There is a 70% chance of an El Nino developing by the end of this year, according to the latest update from the World Meteorological Organization (WMO).
Its intensity is currently uncertain, but a strong event appears unlikely, the agency said in a statement.
The El Niño/Southern Oscillation (ENSO) is a naturally occurring phenomenon involving fluctuating ocean surface temperatures in the equatorial Pacific, coupled with changes in the overlying atmospheric circulation. It has a major influence on weather patterns over many parts of the world.
“Climate change is influencing the traditional dynamics of El Niño and La Niña events as well as their impacts. 2018 started out with a weak La Niña event but its cooling effect was not enough to reduce the overall warming trend which means that this year is on track to be one of the warmest on record,” said WMO Secretary-General Petteri Taalas.
“Despite the recent “ENSO-neutral” conditions, the globe broadly continued the trend of warmer than normal conditions for May to July, accompanied by extreme weather ranging from record heat in northern Europe and devastating flooding in Japan, India and southeast Asia. Many of these events are consistent with what we expect under climate change,” Taalas added.
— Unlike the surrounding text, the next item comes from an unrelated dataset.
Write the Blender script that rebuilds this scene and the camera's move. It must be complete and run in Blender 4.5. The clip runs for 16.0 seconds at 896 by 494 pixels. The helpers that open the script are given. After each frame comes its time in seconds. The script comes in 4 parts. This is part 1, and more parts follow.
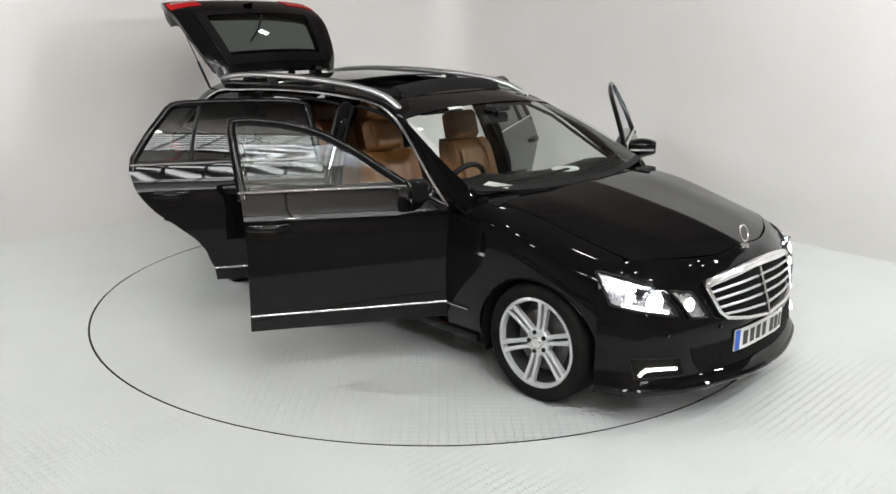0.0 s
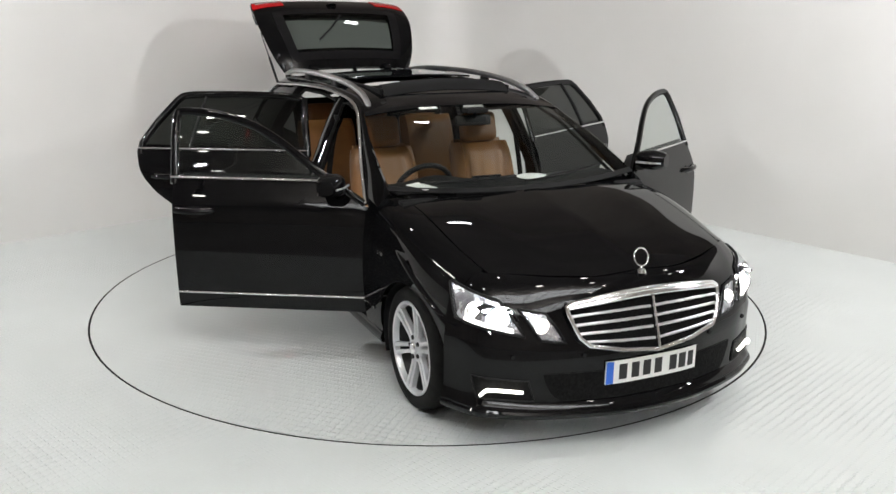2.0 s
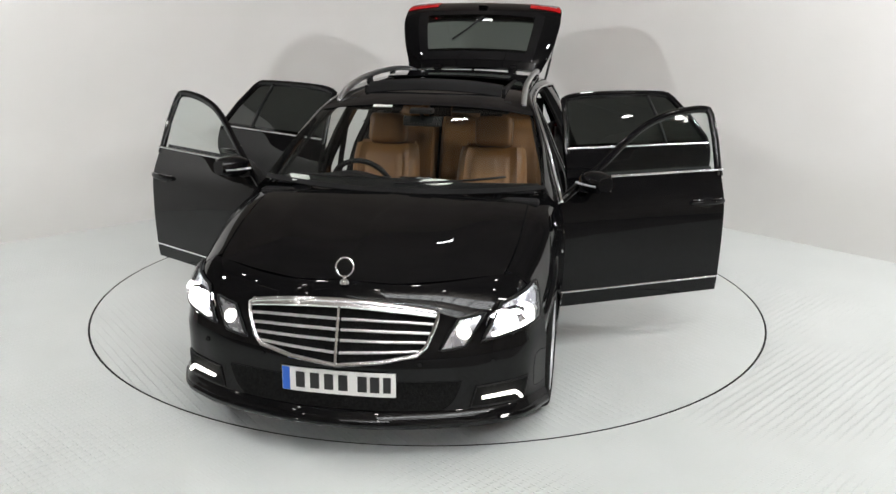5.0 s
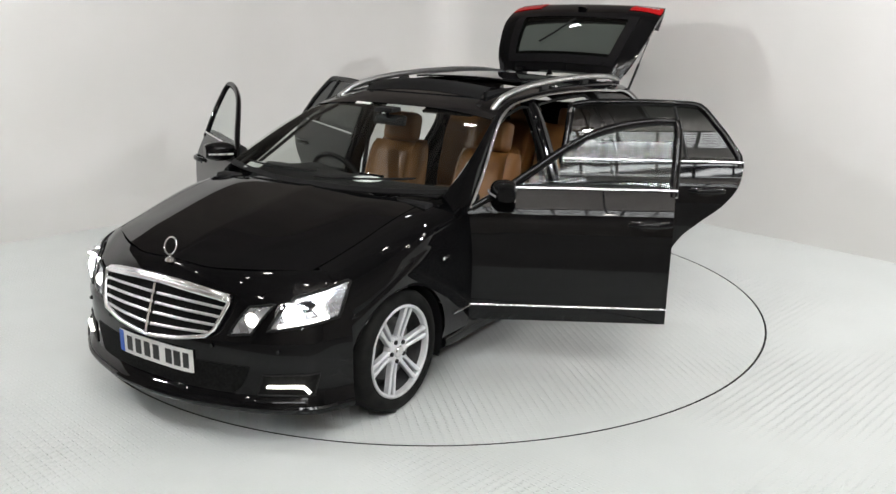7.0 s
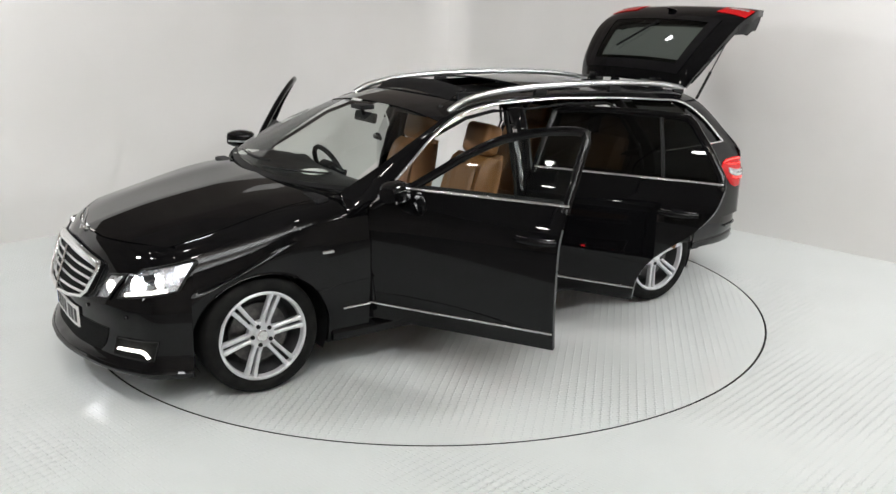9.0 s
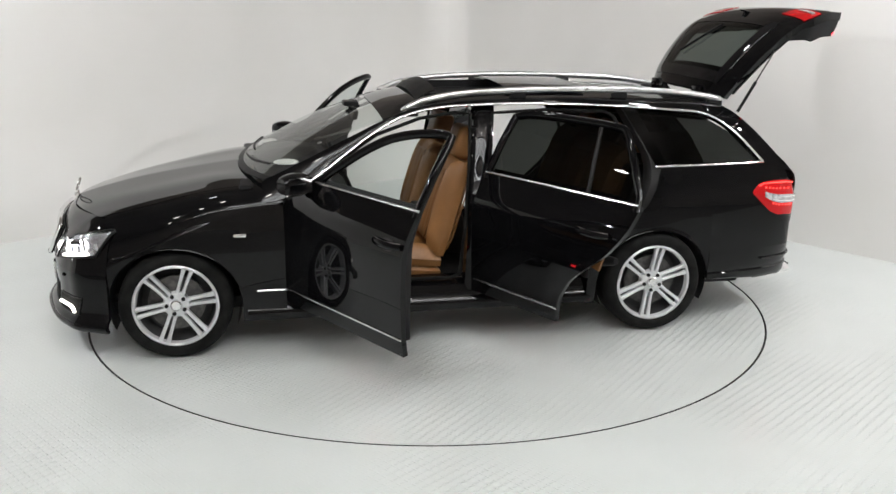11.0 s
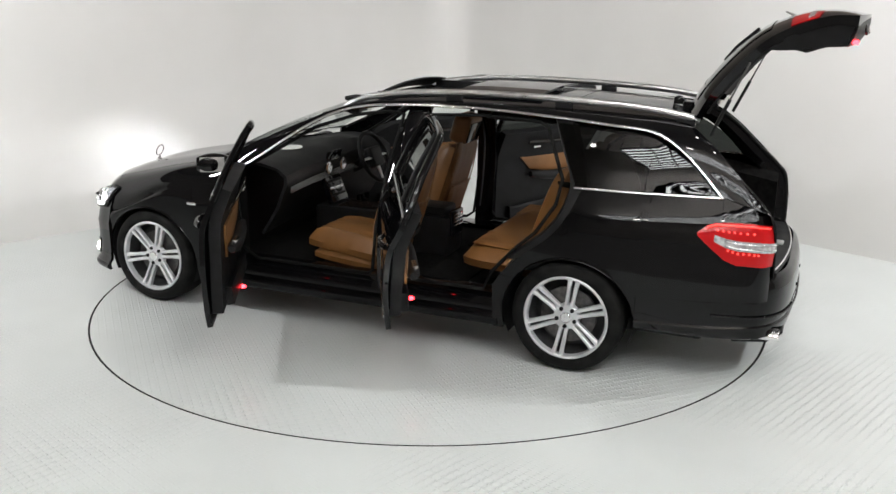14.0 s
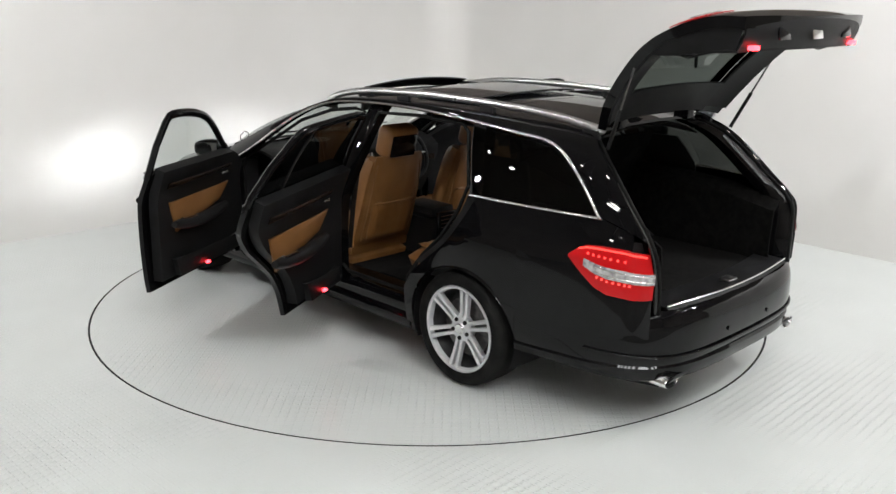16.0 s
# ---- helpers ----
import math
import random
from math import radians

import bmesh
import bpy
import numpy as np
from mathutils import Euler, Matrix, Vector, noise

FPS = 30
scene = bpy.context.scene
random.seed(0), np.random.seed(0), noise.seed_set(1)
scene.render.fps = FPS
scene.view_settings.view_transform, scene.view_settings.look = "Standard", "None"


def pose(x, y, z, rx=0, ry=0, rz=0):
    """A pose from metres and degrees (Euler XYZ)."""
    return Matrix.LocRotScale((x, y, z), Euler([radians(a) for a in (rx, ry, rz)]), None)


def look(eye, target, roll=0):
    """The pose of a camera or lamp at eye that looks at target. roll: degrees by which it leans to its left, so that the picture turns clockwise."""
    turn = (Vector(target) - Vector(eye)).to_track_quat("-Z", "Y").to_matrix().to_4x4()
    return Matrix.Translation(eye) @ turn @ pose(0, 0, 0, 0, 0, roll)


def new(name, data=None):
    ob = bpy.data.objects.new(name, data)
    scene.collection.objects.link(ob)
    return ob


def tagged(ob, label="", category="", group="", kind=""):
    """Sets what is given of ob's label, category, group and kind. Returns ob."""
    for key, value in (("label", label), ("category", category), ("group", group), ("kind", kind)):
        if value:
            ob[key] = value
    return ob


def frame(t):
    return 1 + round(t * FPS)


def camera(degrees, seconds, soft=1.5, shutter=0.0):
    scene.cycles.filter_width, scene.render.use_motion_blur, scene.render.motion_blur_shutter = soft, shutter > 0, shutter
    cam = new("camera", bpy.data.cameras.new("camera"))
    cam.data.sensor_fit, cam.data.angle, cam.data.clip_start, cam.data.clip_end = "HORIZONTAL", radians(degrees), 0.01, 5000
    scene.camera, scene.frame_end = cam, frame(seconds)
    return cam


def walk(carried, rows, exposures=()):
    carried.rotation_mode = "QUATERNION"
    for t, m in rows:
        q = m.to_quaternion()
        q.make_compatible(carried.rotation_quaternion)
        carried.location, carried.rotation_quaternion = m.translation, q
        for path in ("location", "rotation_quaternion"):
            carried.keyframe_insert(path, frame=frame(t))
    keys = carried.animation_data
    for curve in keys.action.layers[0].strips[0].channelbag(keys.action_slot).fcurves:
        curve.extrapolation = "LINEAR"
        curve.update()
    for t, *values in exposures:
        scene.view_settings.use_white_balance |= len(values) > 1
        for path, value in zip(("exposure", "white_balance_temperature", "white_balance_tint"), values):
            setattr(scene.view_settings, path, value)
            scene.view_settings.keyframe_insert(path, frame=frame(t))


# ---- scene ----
# ---- camera: on a stand, it does not move ----
cam = camera(53.33, 16.0)
stand = pose(0, -6.023, 2.009, 90 - 15.52, 0, -1.174) @ pose(0, 0, 0, 0, 0, 0.666)
walk(cam, [(0.0, stand), (16.0, stand)])

# heading of the car on its turntable, degrees
HEADING = [(0.0, -45.6), (0.5, -48.85), (1.0, -54.0), (1.5, -59.5), (2.0, -65.5), (2.5, -71.2), (3.0, -77.3), (3.5, -82.95),
           (4.0, -89.05), (4.5, -94.9), (5.0, -100.75), (5.5, -106.6), (6.0, -112.4), (6.5, -118.3), (7.0, -124.25), (7.5, -129.9),
           (8.0, -135.75), (8.5, -141.2), (9.0, -147.05), (9.5, -152.8), (10.0, -158.4), (10.5, -164.0), (11.0, -169.6),
           (11.5, -175.4), (12.0, -181.2), (12.5, -186.7), (13.0, -192.5), (13.5, -197.95), (14.0, -203.6), (14.5, -209.15),
           (15.0, -215.0), (15.5, -220.65), (16.0, -226.45)]
OX, OY = 0.198, 0.046          # the car's middle, from the turntable's axis
RADIUS = 2.265                 # turntable


# ---- light ----
world = bpy.data.worlds.new("hall")
world.use_nodes = True
world.node_tree.nodes["Background"].inputs["Color"].default_value = (0.05, 0.046, 0.042, 1)
world.node_tree.nodes["Background"].inputs["Strength"].default_value = 0.3
scene.world = world
scene.view_settings.exposure = 0.02


def area_lamp(name, at, target, sx, sy, watts, colour=(1, 1, 1)):
    data = bpy.data.lights.new(name, "AREA")
    data.shape, data.size, data.size_y, data.energy, data.color = "RECTANGLE", sx, sy, watts, colour
    ob = new(name, data)
    ob.matrix_world = look(at, target)
    return ob


# ---- materials ----
def mat(name, colour, rough=0.5, metal=0.0, **more):
    m = bpy.data.materials.new(name)
    m.use_nodes = True
    b = m.node_tree.nodes["Principled BSDF"]
    b.inputs["Base Color"].default_value = (*colour, 1)
    b.inputs["Roughness"].default_value = rough
    b.inputs["Metallic"].default_value = metal
    for k, v in more.items():
        b.inputs[k.replace("_", " ")].default_value = v
    return m


def nodes_of(m):
    return m.node_tree.nodes, m.node_tree.links, m.node_tree.nodes["Principled BSDF"]


def vary(m, scale, c1, c2, detail=4.0, lo=0.35, hi=0.65, bump=0.0, bump_scale=200.0, rough=None, dist=0.002):
    """Two-scale variation: a slow noise between two colours, a fine bump, an uneven gloss."""
    n, l, b = nodes_of(m)
    co = n.new("ShaderNodeTexCoord")
    nz = n.new("ShaderNodeTexNoise")
    nz.inputs["Scale"].default_value, nz.inputs["Detail"].default_value = scale, detail
    l.new(co.outputs["Object"], nz.inputs["Vector"])
    r = n.new("ShaderNodeValToRGB")
    r.color_ramp.elements[0].position, r.color_ramp.elements[1].position = lo, hi
    r.color_ramp.elements[0].color, r.color_ramp.elements[1].color = (*c1, 1), (*c2, 1)
    l.new(nz.outputs["Fac"], r.inputs["Fac"])
    l.new(r.outputs["Color"], b.inputs["Base Color"])
    if rough:
        mr = n.new("ShaderNodeMapRange")
        mr.inputs["To Min"].default_value, mr.inputs["To Max"].default_value = rough
        l.new(nz.outputs["Fac"], mr.inputs["Value"])
        l.new(mr.outputs["Result"], b.inputs["Roughness"])
    if bump:
        nb = n.new("ShaderNodeTexNoise")
        nb.inputs["Scale"].default_value, nb.inputs["Detail"].default_value = bump_scale, 3.0
        l.new(co.outputs["Object"], nb.inputs["Vector"])
        bp = n.new("ShaderNodeBump")
        bp.inputs["Strength"].default_value, bp.inputs["Distance"].default_value = bump, dist
        l.new(nb.outputs["Fac"], bp.inputs["Height"])
        l.new(bp.outputs["Normal"], b.inputs["Normal"])
    return m


def glow(name, colour, strength):
    m = mat(name, (0.8, 0.8, 0.8), 0.3)
    b = m.node_tree.nodes["Principled BSDF"]
    b.inputs["Emission Color"].default_value = (*colour, 1)
    b.inputs["Emission Strength"].default_value = strength
    return m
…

WMO does not expect the anticipated El Niño to be as powerful as the 2015-2016 event, but it will still have considerable impacts. The advance prediction of this event will help save many lives and considerable economic losses, the statement said.
Global seasonal climate outlook
For the first time, WMO accompanied the El Niño Update with a global seasonal climate outlook for the September-November season, based on an ensemble of global prediction models run by WMO-accredited centres around the world.
Possibly due to the weak strength of the expected El Niño conditions during the season, the precipitation patterns predicted resemble those normally associated with El Niño in some, but not all, of the ENSO-sensitive regions, the agency said.
A tilt of the odds towards above-normal surface temperature is forecast in nearly all of the Asia-Pacific region, Europe, North America, Africa and much of coastal South America. Many – but not all – of these regions also saw above-normal temperatures during May-July 2018. Much of North America, Europe, North Africa, East Asia and the Middle East saw temperatures 1-3 ° C above normal.
Exceptions to the expected above-normal temperatures include much of interior South America, Greenland, many of the south Pacific islands and part of the Caribbean, the agency forecast, adding that below-normal precipitation is expected in Central America and the Caribbean, parts of southern Asia, eastern Asia and the Pacific.
Above-normal precipitation is favoured in part of southern North America, southeast equatorial Africa, the Gulf of Guinea region in Africa, extreme southeastern Europe/southwest Asia and small portions of interior South America, the agency said.
The September-November forecast indicates a probable continuation of the observed dry anomalies in East Asia and the Pacific, Central America and the Caribbean. Elsewhere, the forecasts generally do not show a continuation of the precipitation anomalies observed in May-July, it added.